In May, a member of the pro-Kremlin United Russia faction initiated a bill that would ban officials from using the words "dollar" and "euro" in public speeches, and outlaw setting domestic prices in foreign currencies.

Valery Fyodorov, director of the Russian Public Opinion Center, told a roundtable at RIA Novosti that most respondents were inclined to support the ban on "dollar" and "euro" in public statements.

Fifty-seven percent said they disapproved of press reports that denigrated Russia's national currency, the ruble.

Fyodorov said attitudes had changed because people were well aware of ruble appreciation on the international currency market. Twenty-two percent said they closely followed fluctuations of the ruble rate against the dollar, and 35% said they sometimes did.

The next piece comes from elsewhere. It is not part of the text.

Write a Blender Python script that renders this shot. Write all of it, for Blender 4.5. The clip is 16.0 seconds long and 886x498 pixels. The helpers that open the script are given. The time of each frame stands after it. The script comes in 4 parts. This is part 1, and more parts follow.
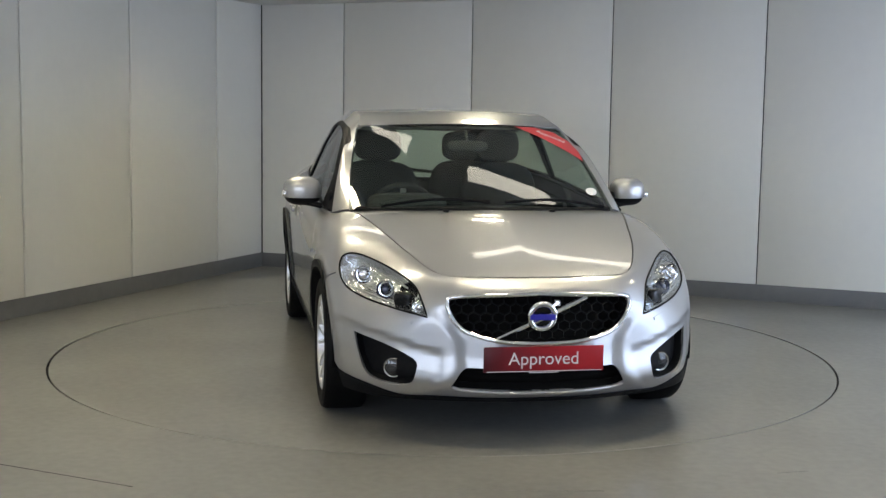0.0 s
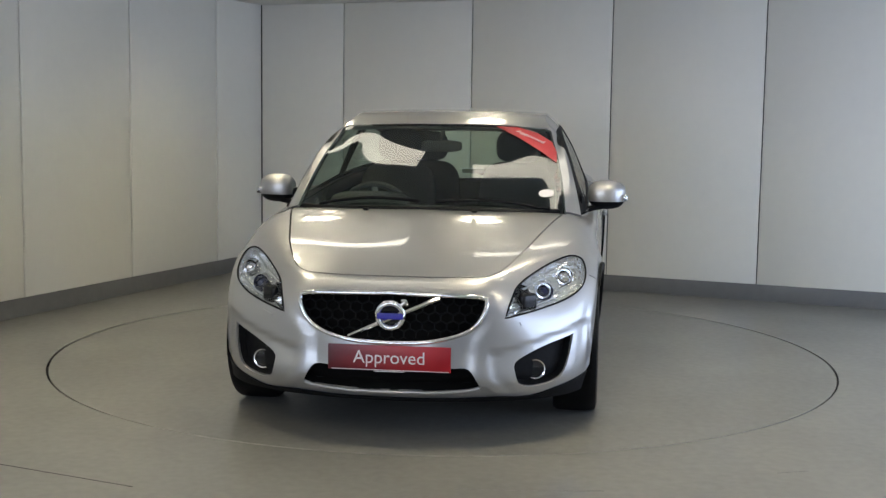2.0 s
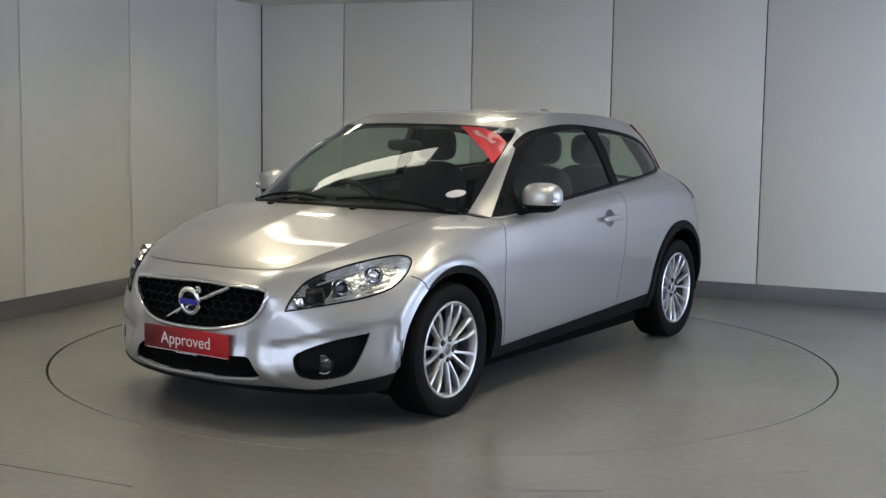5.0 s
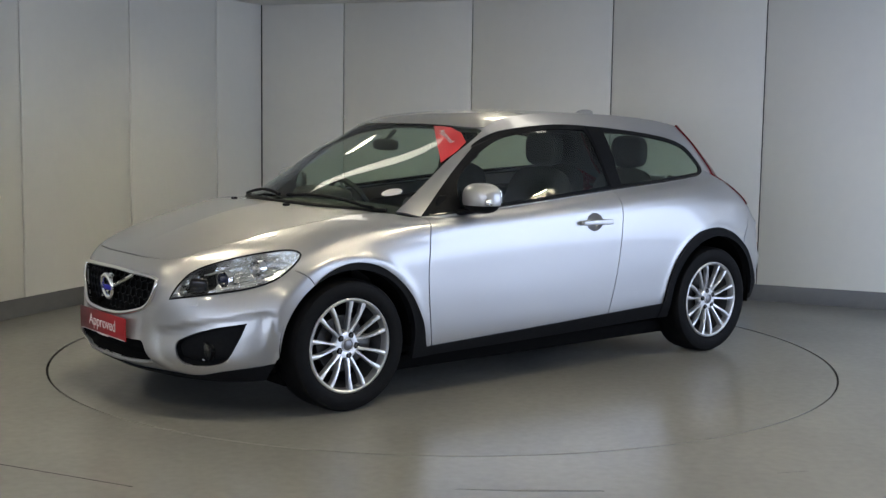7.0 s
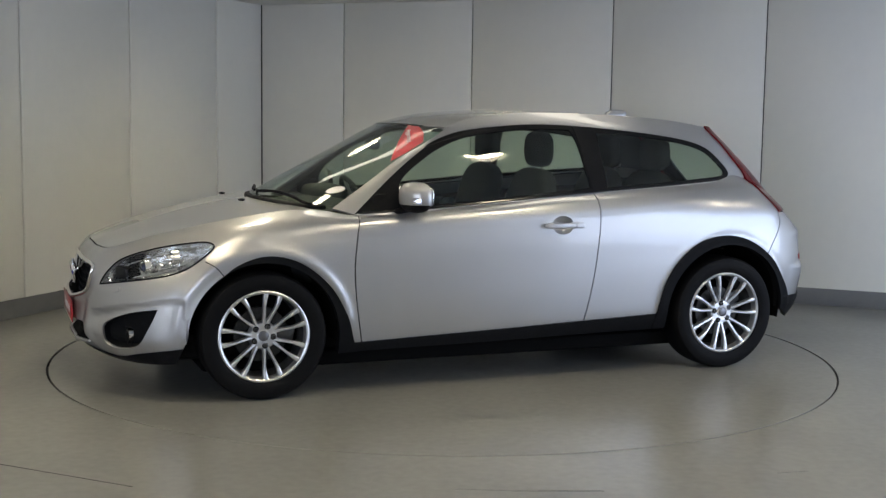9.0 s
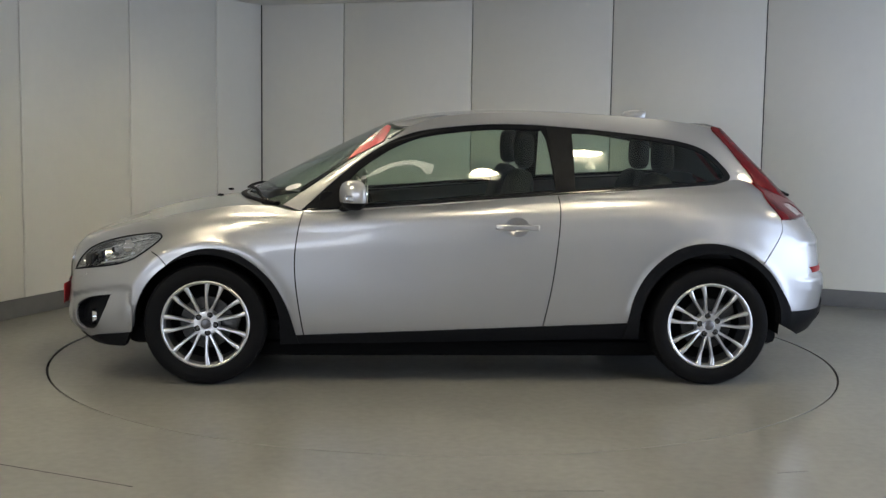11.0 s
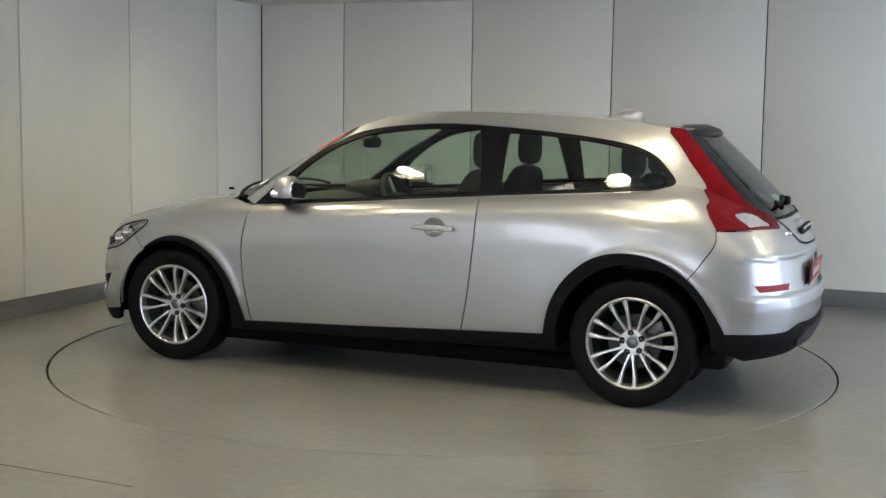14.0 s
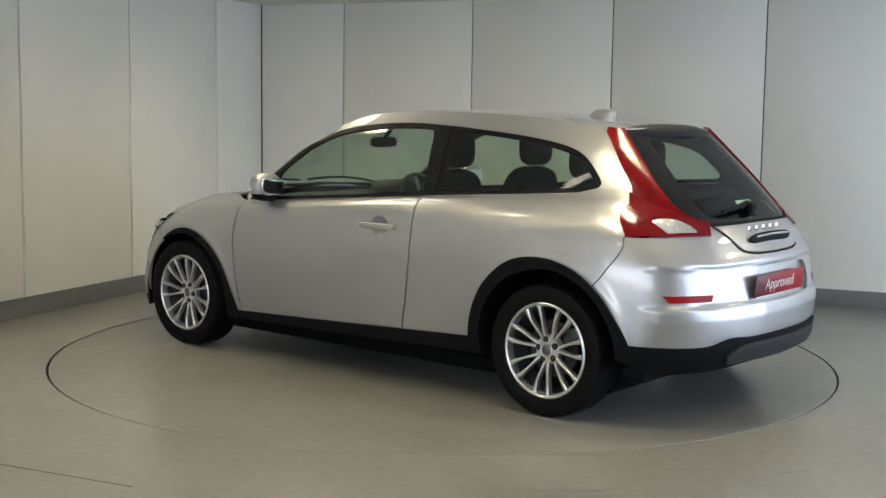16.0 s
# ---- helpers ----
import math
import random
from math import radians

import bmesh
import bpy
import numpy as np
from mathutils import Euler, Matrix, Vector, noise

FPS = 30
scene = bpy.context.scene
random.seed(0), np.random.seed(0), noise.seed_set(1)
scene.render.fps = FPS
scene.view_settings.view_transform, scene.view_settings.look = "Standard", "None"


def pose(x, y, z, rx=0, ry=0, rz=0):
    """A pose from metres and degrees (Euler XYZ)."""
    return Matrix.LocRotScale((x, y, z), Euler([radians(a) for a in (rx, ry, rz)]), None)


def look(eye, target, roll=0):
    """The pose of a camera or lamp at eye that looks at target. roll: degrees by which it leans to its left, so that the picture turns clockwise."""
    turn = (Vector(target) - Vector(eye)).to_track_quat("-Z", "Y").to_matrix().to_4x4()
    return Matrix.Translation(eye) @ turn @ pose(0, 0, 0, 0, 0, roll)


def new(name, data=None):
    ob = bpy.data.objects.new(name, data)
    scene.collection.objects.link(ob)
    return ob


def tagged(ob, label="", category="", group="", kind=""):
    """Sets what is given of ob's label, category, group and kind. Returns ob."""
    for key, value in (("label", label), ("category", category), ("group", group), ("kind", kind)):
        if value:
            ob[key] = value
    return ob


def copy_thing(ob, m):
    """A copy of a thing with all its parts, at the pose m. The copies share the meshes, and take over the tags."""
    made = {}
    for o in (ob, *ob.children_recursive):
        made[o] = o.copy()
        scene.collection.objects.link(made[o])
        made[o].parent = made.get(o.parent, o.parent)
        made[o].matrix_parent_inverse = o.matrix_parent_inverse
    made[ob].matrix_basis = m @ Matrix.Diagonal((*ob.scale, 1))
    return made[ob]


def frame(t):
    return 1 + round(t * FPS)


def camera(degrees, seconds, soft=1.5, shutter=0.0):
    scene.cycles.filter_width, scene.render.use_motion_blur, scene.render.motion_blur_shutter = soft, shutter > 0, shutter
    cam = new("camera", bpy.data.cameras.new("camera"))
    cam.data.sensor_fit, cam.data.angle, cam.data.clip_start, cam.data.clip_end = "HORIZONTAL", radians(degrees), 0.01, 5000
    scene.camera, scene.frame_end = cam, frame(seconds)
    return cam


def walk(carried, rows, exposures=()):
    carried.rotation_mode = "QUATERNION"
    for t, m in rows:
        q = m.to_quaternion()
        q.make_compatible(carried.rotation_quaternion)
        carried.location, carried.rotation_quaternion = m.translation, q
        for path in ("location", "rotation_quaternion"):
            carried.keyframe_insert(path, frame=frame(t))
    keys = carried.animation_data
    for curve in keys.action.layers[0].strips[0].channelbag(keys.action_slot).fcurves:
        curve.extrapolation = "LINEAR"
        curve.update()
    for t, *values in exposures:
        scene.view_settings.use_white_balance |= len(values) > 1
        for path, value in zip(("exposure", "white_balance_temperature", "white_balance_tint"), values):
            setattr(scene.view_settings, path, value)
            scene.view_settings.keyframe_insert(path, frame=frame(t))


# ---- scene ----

"People have long ago switched to the ruble," said Boris Titov, head of business group Delovaya Rossiya. "However, our economy continues to be pegged to the dollar because raw materials are exported and goods are imported in dollars."

Following the parliament's initiatives to promote national currency, Finance Minister Alexei Kudrin said the government was unlikely to look on the bill favorably, adding that customs statistics and duties in Russia had been fixed in euros and its foreign debt was counted in foreign currency.

"If I try to quote the world's debt market in rubles, it would be technically and practically impossible considering all [exchange] fluctuations of the ruble to world currencies," Kudrin said.

But MPs passed the first reading in late May, defying the government's assessment.

"We need to move further to a new ruble-based economy both in words and in reality," Titov said.

Valery Galchenko, a member of the lower house of parliament - the State Duma - said a switch to ruble calculations was hampered by the mindset of the Russian elite who, he said, "have their incomes in dollars, keep them in Western banks and see their future outside Russia."

The deputy head of the parliamentary banking committee, Pavel Medvedev, said he backed moves to uproot the habit of thinking in dollars in Russia that was established in the turbulent 1990s and particularly in the wake of the 1998 ruble collapse.

However, he concurred with Kudrin that it would be impossible to refrain from other currencies in some reports, including on foreign debt or international comparisons.